Last January, my anonymous professor friend at the University of Texas proposed the creation of an Office of Free Speech:
[E]very university should have an “Office of Free Speech” where faculty can lodge complaints when their academic freedom or free speech rights are violated, or when policies are put in place to limit the possibilities for intellectual diversity. This office must have adequate funding to complete independent investigations of such allegations, and it should report directly to the highest authority governing the university, either the board of trustees or regents for most private universities or the regents or state legislature for public universities.
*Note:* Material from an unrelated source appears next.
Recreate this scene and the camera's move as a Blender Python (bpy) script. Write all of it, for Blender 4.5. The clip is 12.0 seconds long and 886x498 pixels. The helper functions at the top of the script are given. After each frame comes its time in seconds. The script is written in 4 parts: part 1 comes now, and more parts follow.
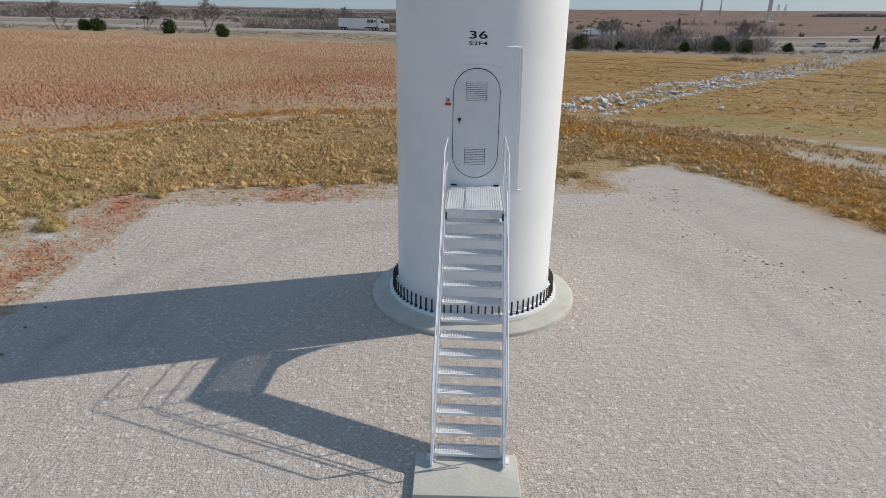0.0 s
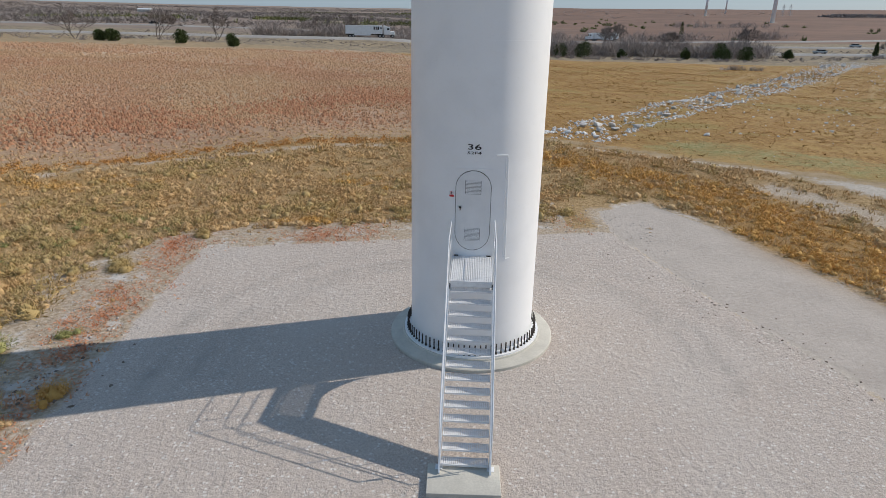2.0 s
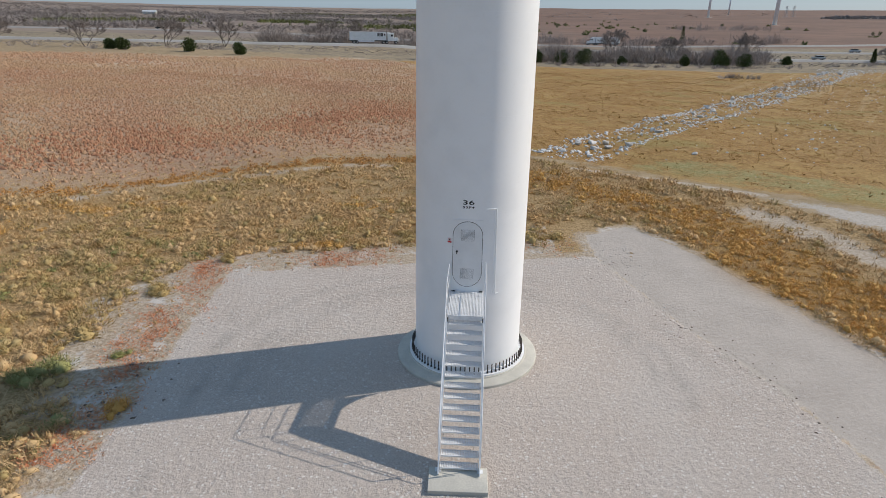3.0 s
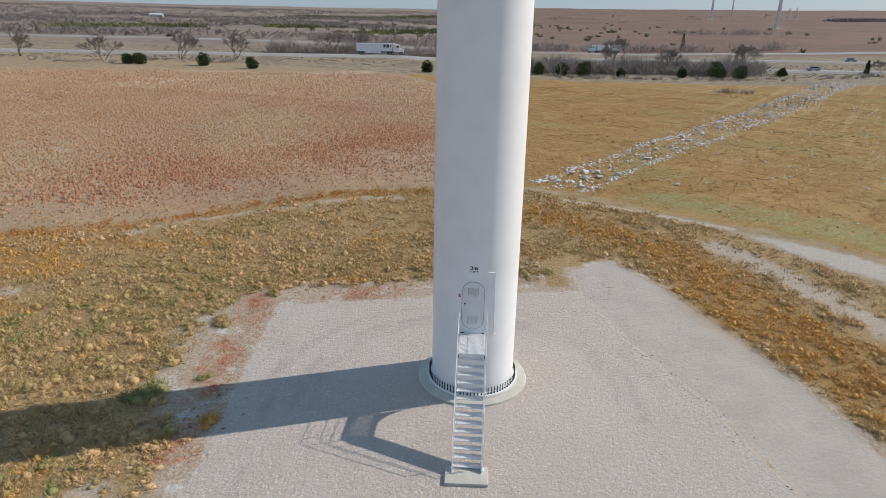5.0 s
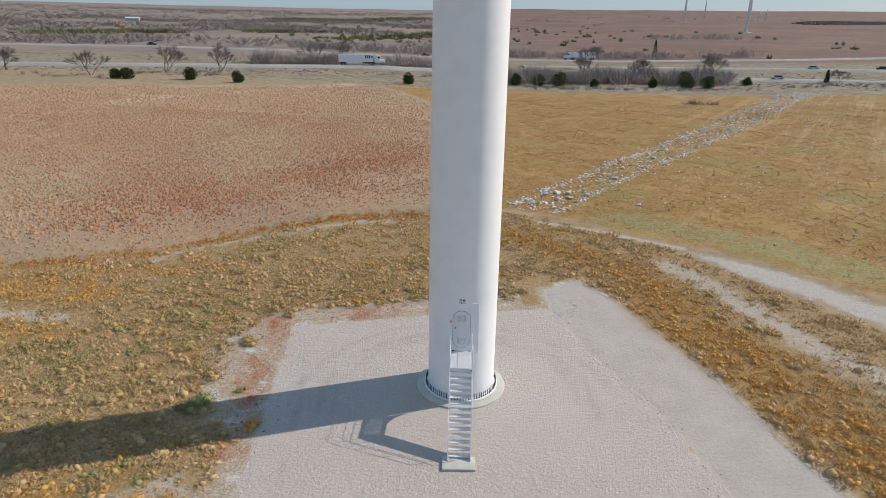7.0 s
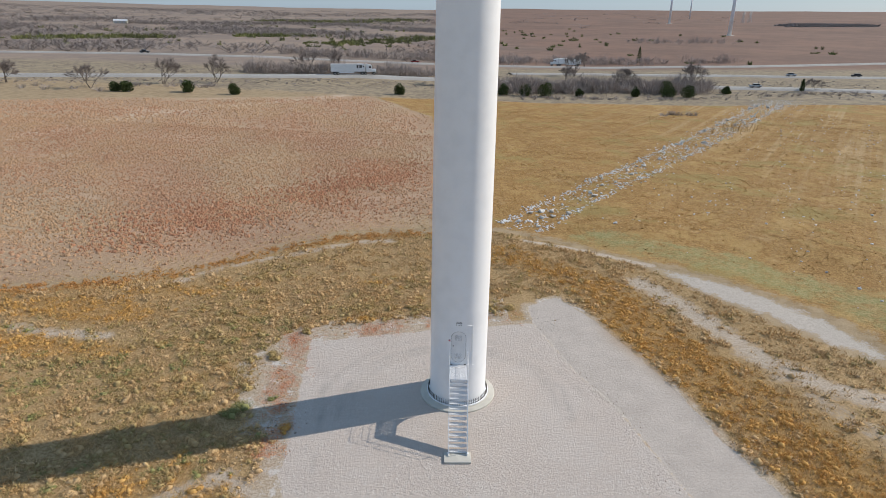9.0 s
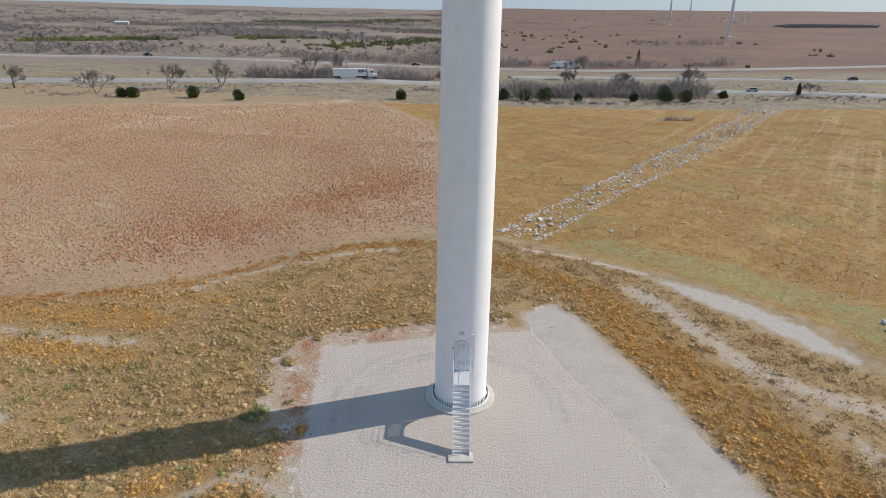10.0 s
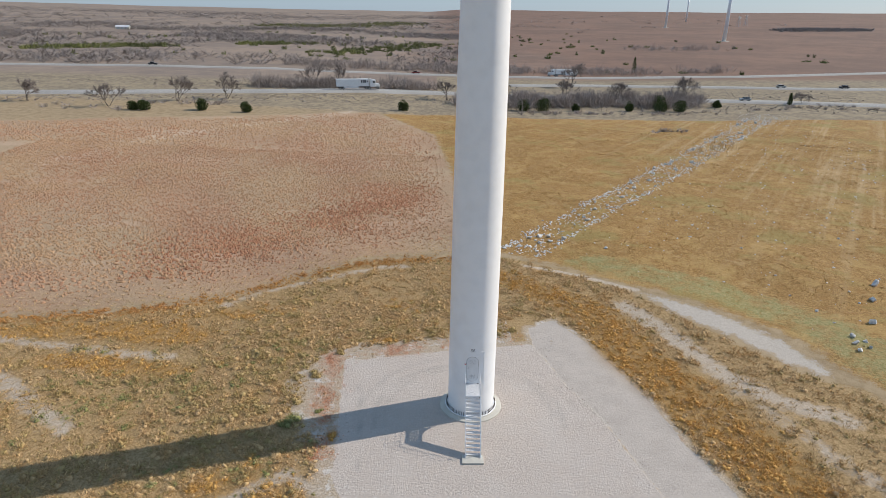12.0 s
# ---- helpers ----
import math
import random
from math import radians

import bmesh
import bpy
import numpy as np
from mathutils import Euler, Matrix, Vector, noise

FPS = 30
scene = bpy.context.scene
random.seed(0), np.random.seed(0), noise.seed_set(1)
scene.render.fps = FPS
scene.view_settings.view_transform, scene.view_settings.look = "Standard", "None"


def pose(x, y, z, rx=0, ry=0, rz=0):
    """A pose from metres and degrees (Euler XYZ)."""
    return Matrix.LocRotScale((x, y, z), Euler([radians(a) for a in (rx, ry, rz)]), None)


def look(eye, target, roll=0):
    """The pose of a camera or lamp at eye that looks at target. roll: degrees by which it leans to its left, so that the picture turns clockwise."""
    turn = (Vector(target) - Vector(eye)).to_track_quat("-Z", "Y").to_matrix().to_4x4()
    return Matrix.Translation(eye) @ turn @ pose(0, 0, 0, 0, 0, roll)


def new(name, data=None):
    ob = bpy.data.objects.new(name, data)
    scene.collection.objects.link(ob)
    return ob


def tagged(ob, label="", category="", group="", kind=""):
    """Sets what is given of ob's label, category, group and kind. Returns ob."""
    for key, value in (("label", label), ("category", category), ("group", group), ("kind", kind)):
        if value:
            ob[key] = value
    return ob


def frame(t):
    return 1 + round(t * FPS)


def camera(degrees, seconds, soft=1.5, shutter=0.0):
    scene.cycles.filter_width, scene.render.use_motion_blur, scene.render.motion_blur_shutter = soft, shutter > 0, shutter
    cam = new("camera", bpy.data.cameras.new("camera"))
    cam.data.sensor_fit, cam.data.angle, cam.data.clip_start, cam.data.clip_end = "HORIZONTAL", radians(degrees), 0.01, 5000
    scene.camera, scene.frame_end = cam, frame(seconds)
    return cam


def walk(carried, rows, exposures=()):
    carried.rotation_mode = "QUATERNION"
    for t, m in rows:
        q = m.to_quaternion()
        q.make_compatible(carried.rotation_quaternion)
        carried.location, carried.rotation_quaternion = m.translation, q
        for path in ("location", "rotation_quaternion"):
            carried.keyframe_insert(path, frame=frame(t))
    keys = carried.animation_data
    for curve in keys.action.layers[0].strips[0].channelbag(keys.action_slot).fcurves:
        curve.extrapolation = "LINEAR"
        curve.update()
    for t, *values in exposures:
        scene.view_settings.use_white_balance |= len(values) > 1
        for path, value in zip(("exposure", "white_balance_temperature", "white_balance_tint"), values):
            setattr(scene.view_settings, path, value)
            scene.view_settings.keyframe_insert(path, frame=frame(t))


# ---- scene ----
cam = camera(72.1, 12.0, soft=0.75)
PATH = [
    (0, (-0.602, -13.511, 6.530), (-0.630, -11.637, 5.831), 0.87),
    (0.5, (-0.726, -13.587, 6.799), (-0.758, -11.714, 6.098), 0.87),
    (1, (-0.825, -14.169, 7.391), (-0.859, -12.297, 6.688), 0.87),
    (1.5, (-0.726, -15.314, 8.312), (-0.765, -13.442, 7.610), 0.87),
    (2, (-0.589, -16.580, 9.342), (-0.631, -14.708, 8.639), 0.87),
    (2.5, (-0.488, -17.855, 10.483), (-0.535, -15.984, 9.779), 0.87),
    (3, (-0.443, -19.083, 11.553), (-0.494, -17.211, 10.850), 0.87),
    (5, (-0.717, -24.201, 15.862), (-0.777, -22.330, 15.157), 0.92),
    (5.5, (-0.855, -25.626, 16.942), (-0.917, -23.755, 16.237), 0.92),
    (6, (-1.016, -26.940, 17.953), (-1.079, -25.070, 17.247), 0.92),
    (6.1, (-1.039, -27.237, 18.166), (-1.102, -25.367, 17.460), 0.92),
    (6.2, (-1.062, -27.534, 18.379), (-1.120, -25.663, 17.674), 0.92),
    (6.3, (-1.085, -27.830, 18.593), (-1.131, -25.960, 17.887), 0.92),
    (6.4, (-1.108, -28.127, 18.806), (-1.132, -26.256, 18.100), 0.92),
    (6.5, (-1.131, -28.424, 19.019), (-1.143, -26.552, 18.314), 0.92),
    (6.6, (-1.159, -28.688, 19.207), (-1.163, -26.817, 18.502), 0.92),
    (6.7, (-1.188, -28.952, 19.395), (-1.188, -27.081, 18.691), 0.92),
    (7, (-1.273, -29.745, 19.960), (-1.269, -27.873, 19.256), 0.92),
    (9, (-1.989, -35.221, 24.204), (-1.949, -33.350, 23.498), 0.98),
    (9.5, (-2.112, -36.459, 25.210), (-2.072, -34.588, 24.504), 0.98),
    (10, (-2.338, -37.727, 26.263), (-2.298, -35.857, 25.556), 0.98),
    (10.5, (-2.662, -38.972, 27.311), (-2.620, -37.101, 26.605), 0.98),
    (11, (-2.967, -40.143, 28.392), (-2.925, -38.273, 27.685), 0.98),
    (11.5, (-3.293, -41.362, 29.463), (-3.250, -39.492, 28.756), 0.98),
    (12, (-3.669, -42.380, 30.240), (-3.622, -40.509, 29.536), 0.98),
]
walk(cam, [(t, look(eye, target, roll)) for t, eye, target, roll in PATH],
     exposures=[(0, -0.27), (3, -0.21), (6, -0.12), (12, -0.02)])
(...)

These investigations must have teeth; attacking academic freedom (not simply criticizing speech with speech) cannot be allowed to stand as acceptable behavior for administrators, faculty, or students. The same sorts of consequences available for other offenses should be applied to those who use their position at the university to deprive others of their institutional or constitutional rights.
Now he points out that the UK is trying something like his proposal:
The Higher Education (Freedom of Speech) Bill will bring in new measures that will require universities and colleges registered with the Office for Students to defend free speech and help stamp out unlawful ‘silencing’.
For the first time, these legal duties will also be extended to students’ unions, which, under the measures in the Bill, will have to take reasonably practicable steps to ensure lawful freedom of speech.
This delivers on a manifesto commitment to strengthen academic freedom and free speech in higher education and will help protect the reputation of our universities as centres of academic freedom. Universities, colleges and students’ unions that breach these duties may face sanctions, including fines…
A new Director for Freedom of Speech and Academic Freedom will sit on the board of the Office for Students, with responsibility for investigations of breaches of the new freedom of speech duties, including a new complaints scheme for students, staff and visiting speakers who have suffered loss due to a breach.
I say there’s a 97% this is just a coincidence. What say you?